One in five tenants put their buying aspirations on hold

One in five tenants put their property purchase aspirations on hold due to high mortgage rates

  • A total of 19% of tenants said high mortgage rates means they can’t afford to buy
  • Average mortgage rate on a two-year fix has risen above 6% 
  • A total of 12% of tenants say they will keep renting until house prices decline

One in five tenants are putting plans to buy a property on hold amid the current housing crisis, new figures have revealed.

A total of 19 per cent of tenants surveyed by specialist mortgage provider The Mortgage Lender said that high mortgage rates means they can’t afford to buy a property.

It follows average two-year fixed rates reaching 6.66 per cent this month, according to Moneyfacts.

It is the equivalent of a mortgage payment of around £1,000 a month on a £150,000 home loan.

Too costly: A total of 19% of tenants said high mortgage rates mean they can’t afford to buy, and so they are delaying plans to purchase

The TML survey also suggested that 12 per cent of tenants would stay renting until house prices fell.

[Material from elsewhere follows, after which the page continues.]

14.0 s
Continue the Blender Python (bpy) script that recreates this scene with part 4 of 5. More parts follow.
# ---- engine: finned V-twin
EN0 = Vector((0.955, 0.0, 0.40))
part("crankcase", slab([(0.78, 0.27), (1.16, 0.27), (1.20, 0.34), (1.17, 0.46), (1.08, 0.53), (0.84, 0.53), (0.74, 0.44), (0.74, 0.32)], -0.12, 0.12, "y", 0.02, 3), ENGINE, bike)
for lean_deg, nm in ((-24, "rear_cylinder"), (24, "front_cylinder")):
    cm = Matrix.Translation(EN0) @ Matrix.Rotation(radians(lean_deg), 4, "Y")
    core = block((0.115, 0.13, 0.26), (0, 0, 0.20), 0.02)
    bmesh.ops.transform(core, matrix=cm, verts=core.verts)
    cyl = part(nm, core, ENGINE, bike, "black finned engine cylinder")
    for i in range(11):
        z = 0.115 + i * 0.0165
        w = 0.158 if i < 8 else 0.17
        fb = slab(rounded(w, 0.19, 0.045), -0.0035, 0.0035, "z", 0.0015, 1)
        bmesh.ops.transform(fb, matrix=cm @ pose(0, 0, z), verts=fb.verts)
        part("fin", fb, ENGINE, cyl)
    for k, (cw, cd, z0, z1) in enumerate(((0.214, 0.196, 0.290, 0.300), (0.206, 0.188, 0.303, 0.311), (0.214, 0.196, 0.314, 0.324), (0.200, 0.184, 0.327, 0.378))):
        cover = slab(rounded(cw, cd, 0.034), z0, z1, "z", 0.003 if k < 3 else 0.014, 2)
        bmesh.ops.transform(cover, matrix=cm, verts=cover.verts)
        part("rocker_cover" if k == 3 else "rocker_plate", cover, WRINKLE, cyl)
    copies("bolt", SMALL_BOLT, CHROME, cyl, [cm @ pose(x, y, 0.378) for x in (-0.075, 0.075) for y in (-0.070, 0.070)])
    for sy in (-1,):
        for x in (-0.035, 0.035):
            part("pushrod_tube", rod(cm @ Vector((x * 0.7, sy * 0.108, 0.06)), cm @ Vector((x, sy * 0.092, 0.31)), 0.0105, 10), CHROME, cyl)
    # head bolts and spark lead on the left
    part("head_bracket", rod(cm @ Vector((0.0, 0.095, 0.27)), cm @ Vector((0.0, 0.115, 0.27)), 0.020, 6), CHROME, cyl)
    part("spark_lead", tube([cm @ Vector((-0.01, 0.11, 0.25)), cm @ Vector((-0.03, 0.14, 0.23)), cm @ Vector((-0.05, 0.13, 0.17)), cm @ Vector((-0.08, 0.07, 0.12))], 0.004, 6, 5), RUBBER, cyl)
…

House price growth has already begun to slow, dropping from 3.2 per cent in the year to April to 1.9 per cent in the year to May according to the latest official figures. 

The UK’s average house price is £286,000, £6,000 higher than 12 months ago – but still £7,000 below the recent peak in September 2022, according to the Office for National Statistics.

A further slowdown is expected as the full extent of recent mortgage rate rises feeds through. 

For some tenants, keeping an eye on the numbers is key to figuring out their next step.

A total of 10 per cent said they are waiting for mortgage rates to fall. At the same time, nine per cent agreed that there is no point in looking to buy until rates come down, and six per cent are waiting to see the Bank of England’s next decision on interest rates on 3 August before making a decision.

Despite this, 6 per cent said they were still progressing with their home buying plans – although they are having to make significant compromises to do so.

A quarter of those still planning to buy say that they’re now buying away from traditional commuter towns, and 32 per cent have had to move further from the city centre.

Similarly, 16 per cent are buying in an area with cheaper living costs to offset the more expensive mortgage.

A total of 9% agreed that there is no point in looking to buy until rates come down

Others are having to reconsider the properties themselves. One in five – at 21 per cent – say that they’re buying a cheaper property that needs more renovation work, and 12 per cent are looking to buy smaller properties instead.

TML surveyed 2,005 adults, of which 905 were tenants – and these results are only focused on this slice of tenants.

Steve Griffiths, of TML, said: ‘The journey to buying a property can be a long one, and it can easily be complicated by the ebbs and flows of the housing market, particularly when we consider the current landscape.

‘Although being adaptable and regularly checking in on the base rate will serve renters well in the long term, it’s understandable that so many are feeling frustrated by their options.

‘If it’s not the right time to buy now but you plan to in the future, make sure you are still working towards becoming ‘mortgage ready’. This will ensure when the time is right you are prepared to take that next step.’